Before and After Great Bardfield: The Autobiography of Lucie Aldridge with a postscript by Robjn Cantus.
“It will have to wait until I’m dead or Laura will shoot me,” Lucie Aldridge wrote of her autobiography, referring to Robert Graves’s long-term mistress and muse Laura Riding. A painter and rug weaver, Lucie Aldridge settled in the Essex village of Great Bardfield in 1933 with her husband, the painter John Aldridge. Also living there at that time were Eric Ravilious and his wife Tirzah Garwood who were cohabiting with Charlotte and Edward Bawden.

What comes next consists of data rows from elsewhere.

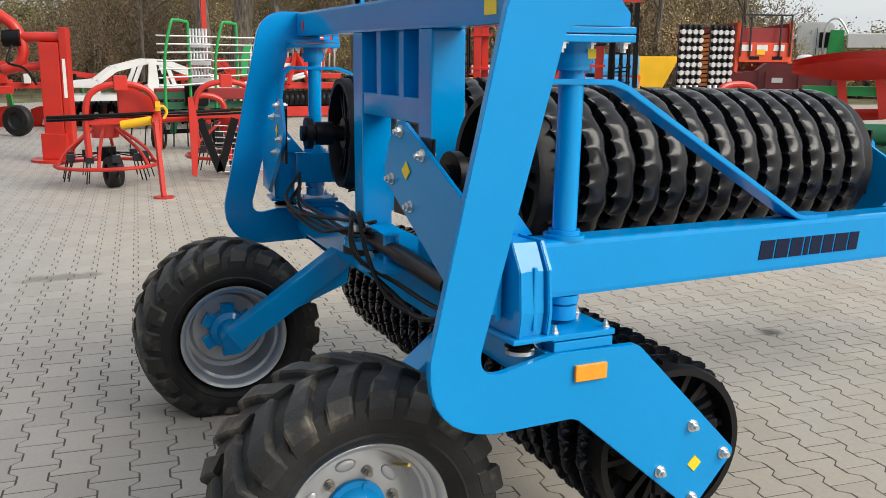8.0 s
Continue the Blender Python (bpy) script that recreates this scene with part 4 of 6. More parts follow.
# red post auger with a curved spout
def blower(x, y):
    t = thing("log_splitter", "tall red steel column machine with a curved pipe", "log splitter", place(x, y, -20))
    part("column", box(B(), -0.15, 0.15, -0.13, 0.13, 0.05, 1.85, 0.015), RED, t)
    part("rail", box(B(), 0.16, 0.27, -0.11, 0.11, 0.25, 2.08, 0.012), RED, t)
    part("base_plate", rods([((0, 0, 0), (0, 0, 0.04))], 0.42, 36), RED, t)
    part("foot_collar", box(B(), -0.2, 0.2, -0.18, 0.18, 0.04, 0.45, 0.02), RED, t)
    part("spout", sweep(B(), [(-0.75, 0, 1.42), (-0.52, 0, 1.5), (-0.42, 0, 1.72), (-0.5, 0, 2.05), (-0.72, 0, 2.25), (-0.88, 0, 2.32), (-0.9, 0, 2.42)], 0.085, 16), RED, t)
    part("cross_pipe", rods([((-0.42, 0, 1.93), (0.2, 0, 1.93))], 0.08, 16), RED, t)
    part("motor", rods([((-0.68, -0.02, 1.9), (-0.42, -0.02, 1.92))], 0.14, 18), BLACK, t, "black hydraulic motor")
    part("lower_pipe", rods([((-0.5, 0, 1.45), (-0.1, 0, 1.5))], 0.07, 14), RED, t)
    part("sticker", box(B(), 0.19, 0.24, -0.114, -0.111, 1.0, 1.6), WHITE, t, "white sticker with small print")
    part("hose", sweep(B(), [(-0.55, -0.1, 1.8), (-0.6, -0.2, 1.55), (-0.35, -0.2, 1.45), (-0.2, -0.16, 1.2)], 0.02, 6), HOSE, t)
    return t


blower(-1.42, 12.45)


# rotary tedder
def tedder():
    t = thing("rotary_tedder", "red two-rotor rotary rake with tube arches and a folded stand leg", "hay tedder", place(0, 0))
    for cx, cy, wheel_z in ((-0.9, 9.3, 0.2), (0.85, 9.95, 0.2)):
        bm = sweep(B(), [(cx + 0.64 * math.cos(k * math.tau / 32), cy + 0.64 * math.sin(k * math.tau / 32), 0.27) for k in range(33)], 0.025, 8, 1)
        part("guard_ring", bm, RED, t, "round red guard ring")
        for k in range(6):
            a = k * math.tau / 6 + 0.3
            part("guard_spoke", sweep(B(), [(cx + 0.64 * math.cos(a), cy + 0.64 * math.sin(a), 0.28), (cx + 0.5 * math.cos(a), cy + 0.5 * math.sin(a), 0.48), (cx + 0.15 * math.cos(a), cy + 0.15 * math.sin(a), 0.75)], 0.022, 8), RED, t)
        part("gearbox", rods([((cx, cy, 0.62), (cx, cy, 0.86))], 0.17, 20), RED, t)
        part("tine_hub", rods([((cx, cy, 0.32), (cx, cy, 0.5))], 0.12, 16), BLACK, t)
        for k in range(9):
            a = k * math.tau / 9
            part("tine_arm", rods([((cx + 0.1 * math.cos(a), cy + 0.1 * math.sin(a), 0.42), (cx + 0.5 * math.cos(a), cy + 0.5 * math.sin(a), 0.38)), ((cx + 0.5 * math.cos(a), cy + 0.5 * math.sin(a), 0.38), (cx + 0.58 * math.cos(a), cy + 0.58 * math.sin(a), 0.08)),
                                   ((cx + 0.44 * math.cos(a), cy + 0.44 * math.sin(a), 0.38), (cx + 0.52 * math.cos(a), cy + 0.52 * math.sin(a), 0.08))], 0.008, 6), BLACK, t)
            part("tine_clamp", box(B(), -0.05, 0.05, -0.04, 0.04, 0.33, 0.43, 0.01, Matrix.Translation((cx + 0.47 * math.cos(a), cy + 0.47 * math.sin(a), 0))), GREY, t)
        road_wheel(t, cx + 0.05, cy - 0.28, 0.2, 0.2, 0.18, (1, 0.2, 0), BLACK)
    for ax, ay, tw in ((-0.72, 8.75, 0.0), (0.72, 9.55, 0.0)):
        part("arch", sweep(B(), [(ax - 0.42, ay, 0.42), (ax - 0.43, ay, 0.9), (ax - 0.37, ay, 1.18), (ax - 0.16, ay, 1.3), (ax + 0.16, ay, 1.3), (ax + 0.37, ay, 1.18), (ax + 0.43, ay, 0.9), (ax + 0.42, ay, 0.5)], 0.04, 10), RED, t, "bent red tube arch")
        part("mounting_plate", box(B(), ax - 0.08, ax + 0.08, ay - 0.05, ay + 0.05, 1.24, 1.42, 0.01), RED, t)
        part("arch_rail", bars([((ax - 0.42, ay, 0.86), (ax + 0.42, ay, 0.86))], 0.06, 0.07), RED, t)
        part("sticker", box(B(), ax + 0.395, ax + 0.455, ay - 0.05, ay - 0.046, 0.98, 1.1), YPAINT, t, "yellow sticker")
    part("cross_beam", rods([((-0.9, 9.3, 0.82), (0.85, 9.95, 0.86))], 0.07, 14), RED, t)
    part("guard_rod", rods([((-1.6, 8.55, 0.93), (1.5, 9.3, 0.96))], 0.022, 8), BLACK, t, "long black guard rod")
    part("guard_rod", rods([((-1.6, 8.6, 0.89), (1.45, 9.35, 0.91))], 0.016, 8), BLACK, t)
    part("shaft_guard", rods([((-0.75, 8.62, 0.82), (-0.4, 8.5, 0.88))], 0.055, 14), YPAINT, t, "yellow shaft guard")
    part("hook", sweep(B(), [(-0.35, 8.48, 1.0), (-0.32, 8.46, 1.04), (-0.26, 8.46, 1.05), (-0.22, 8.46, 0.98), (-0.26, 8.46, 0.9)], 0.018, 8), YPAINT, t)
    part("head_frame", plate(B(), [(-0.75, 0.9), (-0.3, 0.93), (-0.2, 1.05), (-0.62, 1.3), (-0.75, 1.25)], 0.1, pose(0, 8.9, 0), 0.01), RED, t)
    part("yellow_label", box(B(), 0.78, 0.95, 9.765, 9.77, 0.82, 0.92), YPAINT, t, "yellow sticker")
    part("side_shield", plate(B(), [(0.09, 0.15), (0.15, 0.12), (0.2, 0.8), (0.14, 1.15), (0.08, 1.15)], 0.02, pose(0, 8.7, 0, 0, 0, 0), 0.002), RED, t, "red side shield")
    part("black_brace", bars([((0.25, 9.0, 0.85), (0.5, 9.0, 0.15)), ((0.72, 9.0, 0.85), (0.5, 9.0, 0.15))], 0.06, 0.1), BLACK, t)
    for k in range(9):
        part("tine", rods([((0.5, 9.3, 0.1 + 0.08 * k), (1.3, 9.3, 0.12 + 0.07 * k))], 0.007, 6), LGREY, t)
    part("stand_leg", bars([((-0.38, 7.85, 0.02), (-0.42, 7.95, 0.9))], 0.05, 0.05), RED, t)
    part("stand_foot", rods([((-0.38, 7.85, 0), (-0.38, 7.85, 0.02))], 0.12, 20), RED, t)
    part("drawbar", bars([((-0.42, 7.95, 0.85), (-0.3, 8.9, 0.9))], 0.07, 0.09), RED, t)
    return t


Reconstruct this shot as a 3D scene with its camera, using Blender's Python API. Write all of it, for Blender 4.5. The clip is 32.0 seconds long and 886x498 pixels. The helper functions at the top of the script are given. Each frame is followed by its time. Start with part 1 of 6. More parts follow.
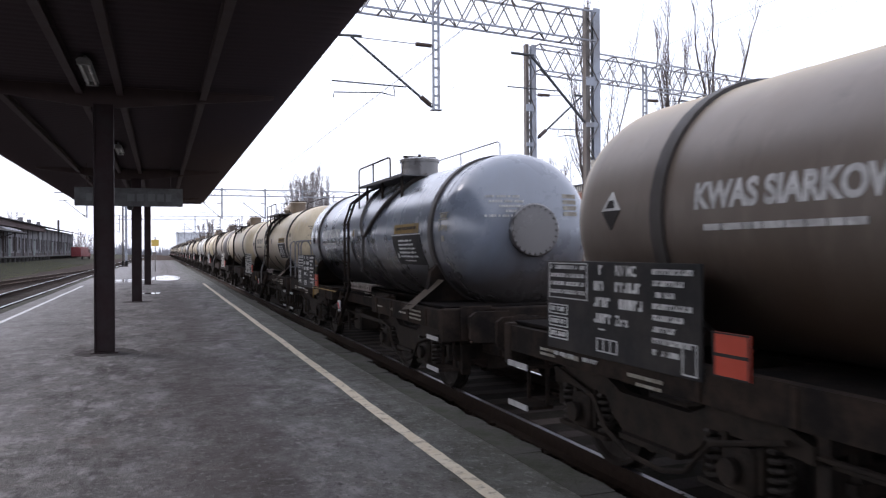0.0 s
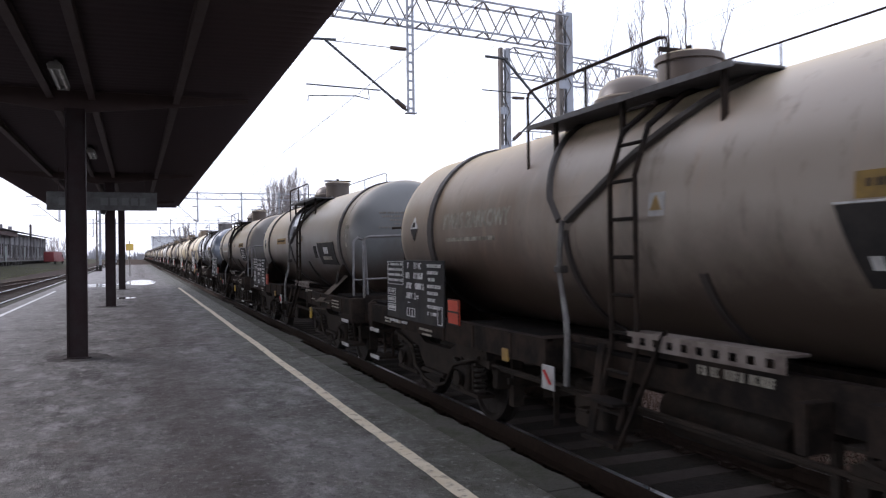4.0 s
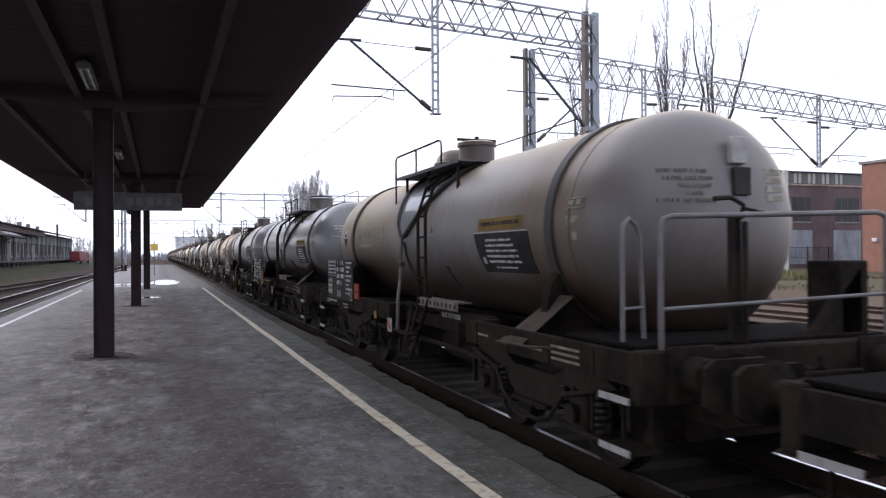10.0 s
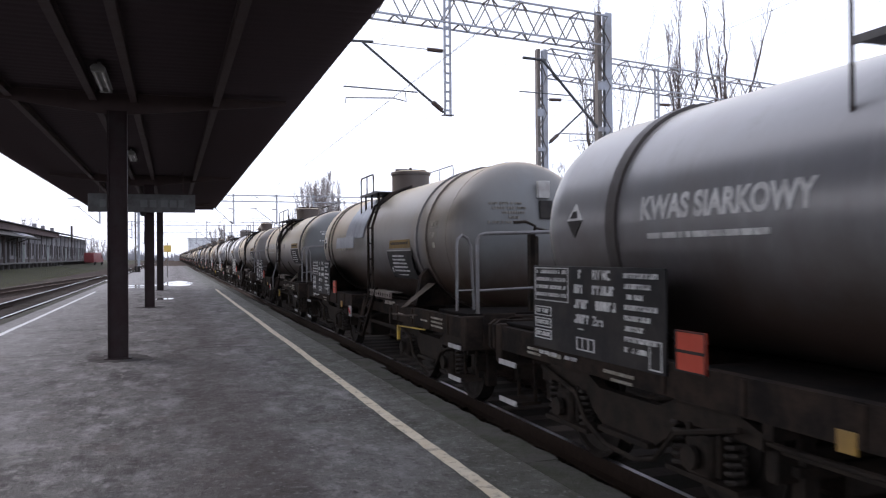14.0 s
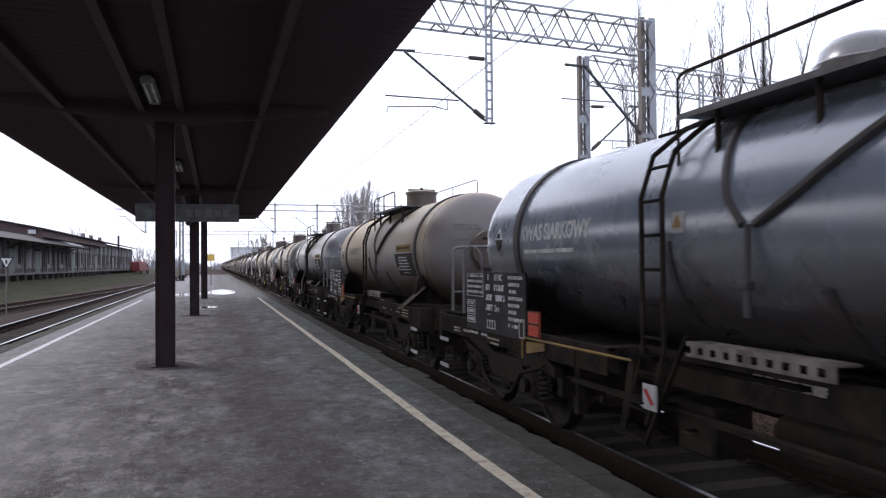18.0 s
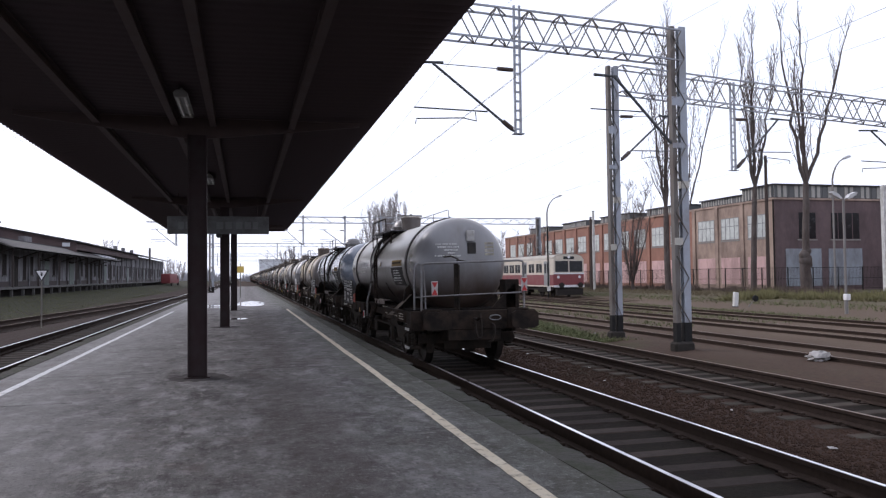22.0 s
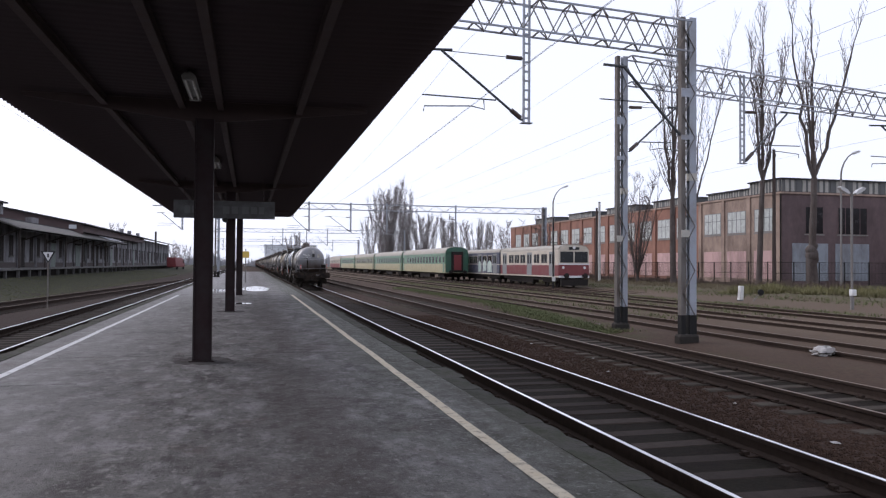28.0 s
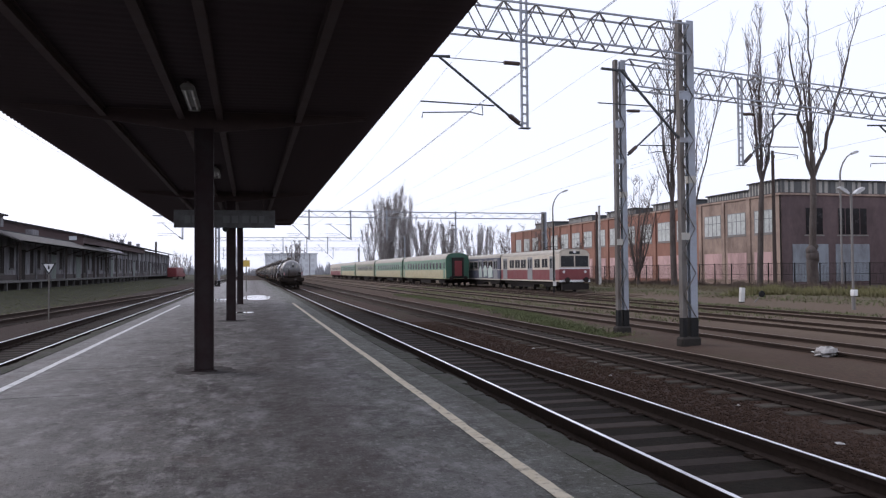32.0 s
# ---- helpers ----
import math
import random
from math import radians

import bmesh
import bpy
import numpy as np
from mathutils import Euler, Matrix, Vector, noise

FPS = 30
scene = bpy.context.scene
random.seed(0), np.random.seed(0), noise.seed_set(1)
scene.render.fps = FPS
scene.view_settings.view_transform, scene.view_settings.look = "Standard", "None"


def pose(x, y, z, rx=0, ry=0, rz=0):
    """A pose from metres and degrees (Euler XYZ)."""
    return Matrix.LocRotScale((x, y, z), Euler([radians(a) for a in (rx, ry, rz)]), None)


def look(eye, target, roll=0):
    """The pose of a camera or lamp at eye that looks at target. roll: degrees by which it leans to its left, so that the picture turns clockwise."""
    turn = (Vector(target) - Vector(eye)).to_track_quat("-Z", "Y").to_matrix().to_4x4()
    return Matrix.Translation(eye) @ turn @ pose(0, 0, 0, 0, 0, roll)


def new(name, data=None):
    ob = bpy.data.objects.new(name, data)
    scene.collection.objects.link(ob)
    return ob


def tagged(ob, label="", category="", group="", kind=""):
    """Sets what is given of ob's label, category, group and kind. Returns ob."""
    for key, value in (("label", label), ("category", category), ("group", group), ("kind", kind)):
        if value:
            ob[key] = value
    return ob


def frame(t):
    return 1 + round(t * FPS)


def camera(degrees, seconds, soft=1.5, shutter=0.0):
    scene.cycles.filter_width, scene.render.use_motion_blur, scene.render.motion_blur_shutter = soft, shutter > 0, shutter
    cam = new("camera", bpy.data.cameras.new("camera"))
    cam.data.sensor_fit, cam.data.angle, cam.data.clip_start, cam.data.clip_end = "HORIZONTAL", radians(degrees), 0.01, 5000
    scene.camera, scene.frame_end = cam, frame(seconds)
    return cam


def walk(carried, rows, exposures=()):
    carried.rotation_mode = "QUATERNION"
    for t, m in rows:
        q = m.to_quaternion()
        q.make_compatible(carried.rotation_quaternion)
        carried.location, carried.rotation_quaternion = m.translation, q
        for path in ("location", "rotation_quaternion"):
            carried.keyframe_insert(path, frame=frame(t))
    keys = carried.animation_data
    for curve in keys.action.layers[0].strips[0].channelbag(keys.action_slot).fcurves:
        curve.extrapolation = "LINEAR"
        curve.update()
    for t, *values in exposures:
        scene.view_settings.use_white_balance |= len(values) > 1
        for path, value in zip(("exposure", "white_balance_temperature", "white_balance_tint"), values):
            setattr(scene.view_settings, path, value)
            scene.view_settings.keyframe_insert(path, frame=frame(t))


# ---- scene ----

When Tirzah and John had an affair it tarnished the Aldridge’s marriage forever, something Garwood didn’t acknowledge in her biography Long Live Great Bardfield.
This is Lucie’s newly discovered autobiography, with a detailed biographical postscript by Robjn Cantus. The memoirs were written at the suggestion of the editor of Time magazine, T. S. Matthews. They describe her unorthodox childhood in Cambridgeshire, the involvement of her family in Women’s Suffrage, her marriage during the First World War, and her experiences at Art School in London in the 1920s. A beautiful woman, she posed for several artists. She also observed the post-War era of the Bright Young Things and the painters she knew, including Robert Bevan, Cedric Morris and Stanley Spencer. Through John Aldridge she came to know Robert Graves when he was living in Deià with Riding, and provides a fascinating account of her visits there while Graves was in self-imposed exile after writing Goodbye to All That. During these visits she also met and wrote about poets and artists such as Norman Cameron and Len Lye.